*** Stored data ***

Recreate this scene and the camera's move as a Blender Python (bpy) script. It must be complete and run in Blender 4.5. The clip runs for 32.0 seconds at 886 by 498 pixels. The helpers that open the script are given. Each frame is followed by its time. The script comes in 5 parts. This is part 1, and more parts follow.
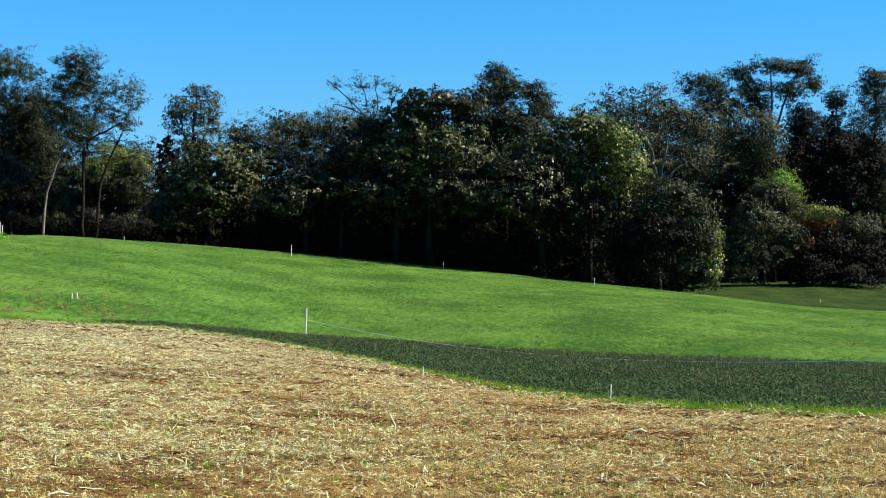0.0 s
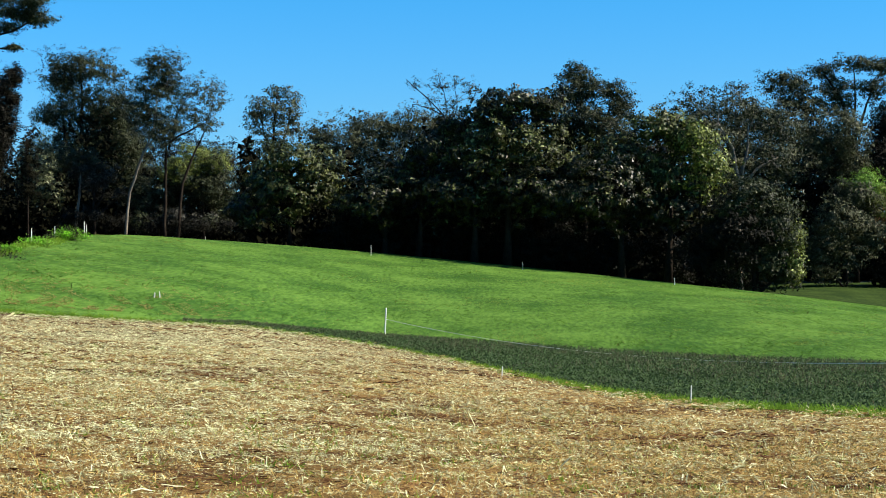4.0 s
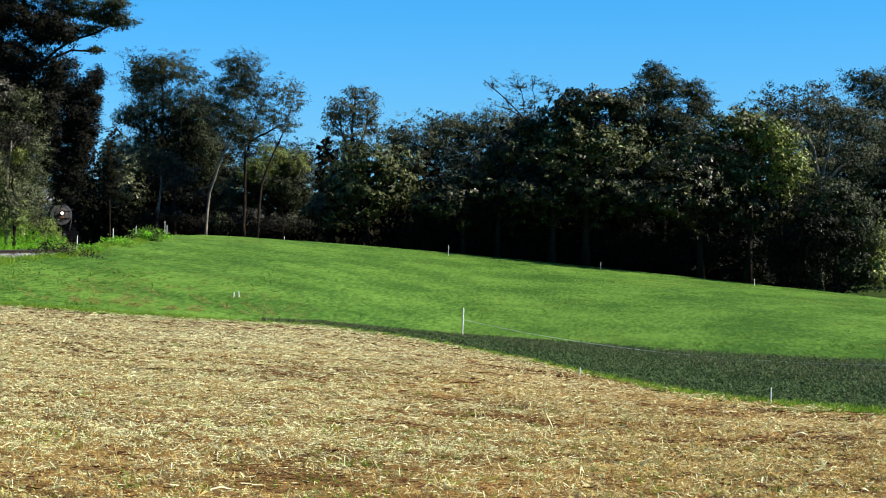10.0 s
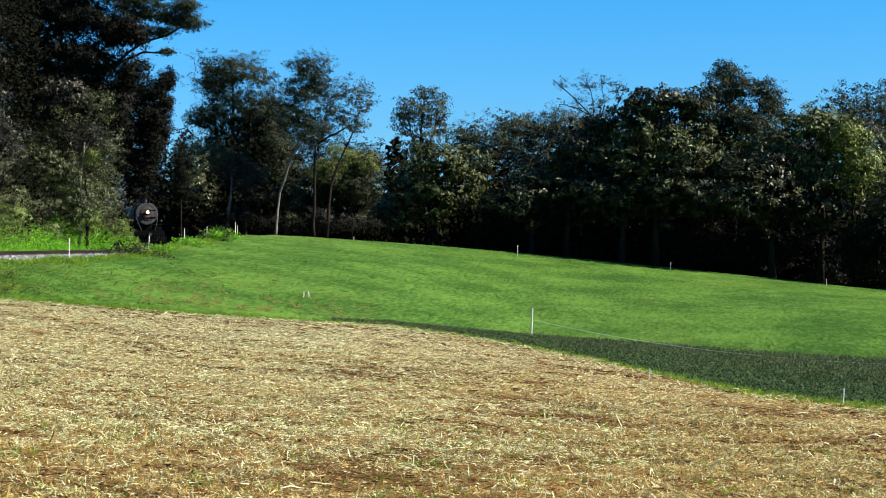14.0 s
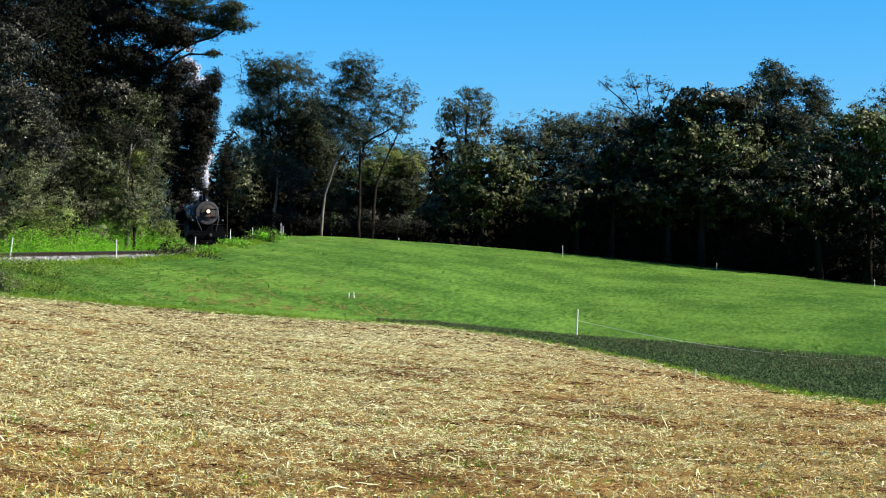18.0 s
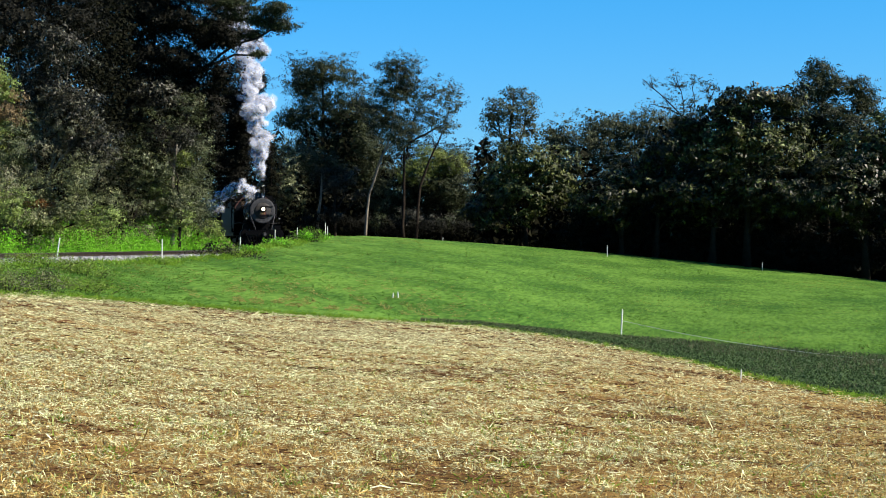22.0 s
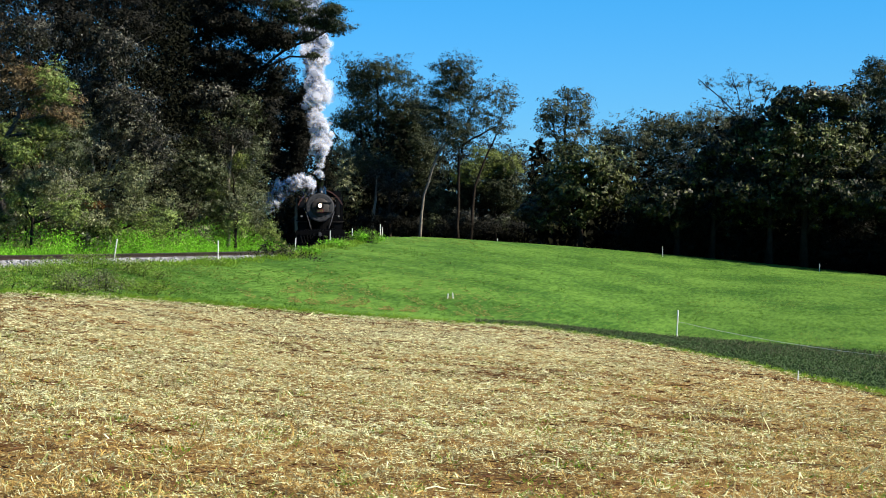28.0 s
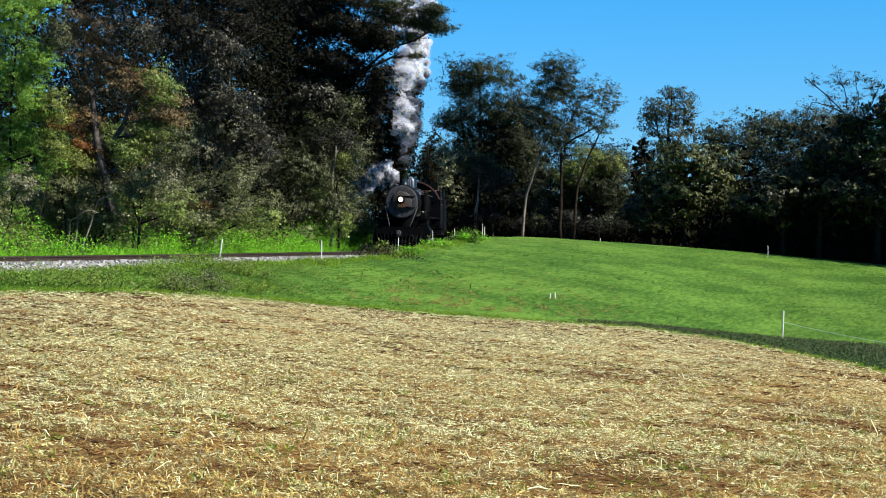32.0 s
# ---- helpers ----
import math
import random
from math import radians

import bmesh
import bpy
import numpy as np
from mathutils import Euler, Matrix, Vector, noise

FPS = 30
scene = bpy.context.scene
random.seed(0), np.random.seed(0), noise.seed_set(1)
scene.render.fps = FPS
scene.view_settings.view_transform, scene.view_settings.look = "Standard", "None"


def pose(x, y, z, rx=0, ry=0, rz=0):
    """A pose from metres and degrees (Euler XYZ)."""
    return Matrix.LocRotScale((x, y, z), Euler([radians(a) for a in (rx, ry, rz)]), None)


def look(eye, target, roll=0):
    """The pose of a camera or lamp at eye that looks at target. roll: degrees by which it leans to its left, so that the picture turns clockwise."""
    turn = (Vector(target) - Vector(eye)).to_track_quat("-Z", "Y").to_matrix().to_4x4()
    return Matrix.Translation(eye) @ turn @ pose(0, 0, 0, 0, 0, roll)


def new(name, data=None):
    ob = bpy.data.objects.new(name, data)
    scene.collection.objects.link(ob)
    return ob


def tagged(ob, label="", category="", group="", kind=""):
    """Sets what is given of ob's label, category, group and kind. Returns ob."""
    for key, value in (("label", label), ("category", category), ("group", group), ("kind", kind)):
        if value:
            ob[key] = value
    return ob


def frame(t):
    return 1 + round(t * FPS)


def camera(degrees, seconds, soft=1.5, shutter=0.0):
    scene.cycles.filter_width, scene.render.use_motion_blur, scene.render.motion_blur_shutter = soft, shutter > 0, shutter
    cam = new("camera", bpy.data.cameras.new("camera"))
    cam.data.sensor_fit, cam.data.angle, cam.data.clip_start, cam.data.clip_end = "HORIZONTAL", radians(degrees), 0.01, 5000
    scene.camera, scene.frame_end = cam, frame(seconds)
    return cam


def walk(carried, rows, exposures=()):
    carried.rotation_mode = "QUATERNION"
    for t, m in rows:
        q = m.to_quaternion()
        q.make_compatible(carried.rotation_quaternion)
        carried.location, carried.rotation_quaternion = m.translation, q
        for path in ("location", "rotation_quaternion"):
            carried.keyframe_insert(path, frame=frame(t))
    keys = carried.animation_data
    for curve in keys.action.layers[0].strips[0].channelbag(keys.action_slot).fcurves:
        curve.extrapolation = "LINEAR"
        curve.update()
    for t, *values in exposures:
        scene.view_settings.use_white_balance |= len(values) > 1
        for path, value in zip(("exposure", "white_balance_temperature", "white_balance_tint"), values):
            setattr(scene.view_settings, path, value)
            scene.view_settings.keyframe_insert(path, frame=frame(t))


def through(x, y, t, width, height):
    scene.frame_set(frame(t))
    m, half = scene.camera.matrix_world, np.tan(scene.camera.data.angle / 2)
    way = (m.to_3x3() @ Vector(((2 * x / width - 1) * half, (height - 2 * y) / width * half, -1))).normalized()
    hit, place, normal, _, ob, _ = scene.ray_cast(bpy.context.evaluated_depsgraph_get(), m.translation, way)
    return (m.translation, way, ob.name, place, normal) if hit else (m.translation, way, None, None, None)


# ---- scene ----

***

**Set task:** Print the complete listing exactly, apart from any pictures.

**Result:**
Recreate this scene and the camera's move as a Blender Python (bpy) script. It must be complete and run in Blender 4.5. The clip runs for 32.0 seconds at 886 by 498 pixels. The helpers that open the script are given. Each frame is followed by its time. The script comes in 5 parts. This is part 1, and more parts follow.
0.0 s
4.0 s
10.0 s
14.0 s
18.0 s
22.0 s
28.0 s
32.0 s
# ---- helpers ----
import math
import random
from math import radians

import bmesh
import bpy
import numpy as np
from mathutils import Euler, Matrix, Vector, noise

FPS = 30
scene = bpy.context.scene
random.seed(0), np.random.seed(0), noise.seed_set(1)
scene.render.fps = FPS
scene.view_settings.view_transform, scene.view_settings.look = "Standard", "None"


def pose(x, y, z, rx=0, ry=0, rz=0):
    """A pose from metres and degrees (Euler XYZ)."""
    return Matrix.LocRotScale((x, y, z), Euler([radians(a) for a in (rx, ry, rz)]), None)


def look(eye, target, roll=0):
    """The pose of a camera or lamp at eye that looks at target. roll: degrees by which it leans to its left, so that the picture turns clockwise."""
    turn = (Vector(target) - Vector(eye)).to_track_quat("-Z", "Y").to_matrix().to_4x4()
    return Matrix.Translation(eye) @ turn @ pose(0, 0, 0, 0, 0, roll)


def new(name, data=None):
    ob = bpy.data.objects.new(name, data)
    scene.collection.objects.link(ob)
    return ob


def tagged(ob, label="", category="", group="", kind=""):
    """Sets what is given of ob's label, category, group and kind. Returns ob."""
    for key, value in (("label", label), ("category", category), ("group", group), ("kind", kind)):
        if value:
            ob[key] = value
    return ob


def frame(t):
    return 1 + round(t * FPS)


def camera(degrees, seconds, soft=1.5, shutter=0.0):
    scene.cycles.filter_width, scene.render.use_motion_blur, scene.render.motion_blur_shutter = soft, shutter > 0, shutter
    cam = new("camera", bpy.data.cameras.new("camera"))
    cam.data.sensor_fit, cam.data.angle, cam.data.clip_start, cam.data.clip_end = "HORIZONTAL", radians(degrees), 0.01, 5000
    scene.camera, scene.frame_end = cam, frame(seconds)
    return cam


def walk(carried, rows, exposures=()):
    carried.rotation_mode = "QUATERNION"
    for t, m in rows:
        q = m.to_quaternion()
        q.make_compatible(carried.rotation_quaternion)
        carried.location, carried.rotation_quaternion = m.translation, q
        for path in ("location", "rotation_quaternion"):
            carried.keyframe_insert(path, frame=frame(t))
    keys = carried.animation_data
    for curve in keys.action.layers[0].strips[0].channelbag(keys.action_slot).fcurves:
        curve.extrapolation = "LINEAR"
        curve.update()
    for t, *values in exposures:
        scene.view_settings.use_white_balance |= len(values) > 1
        for path, value in zip(("exposure", "white_balance_temperature", "white_balance_tint"), values):
            setattr(scene.view_settings, path, value)
            scene.view_settings.keyframe_insert(path, frame=frame(t))


def through(x, y, t, width, height):
    scene.frame_set(frame(t))
    m, half = scene.camera.matrix_world, np.tan(scene.camera.data.angle / 2)
    way = (m.to_3x3() @ Vector(((2 * x / width - 1) * half, (height - 2 * y) / width * half, -1))).normalized()
    hit, place, normal, _, ob, _ = scene.ray_cast(bpy.context.evaluated_depsgraph_get(), m.translation, way)
    return (m.translation, way, ob.name, place, normal) if hit else (m.translation, way, None, None, None)


# ---- scene ----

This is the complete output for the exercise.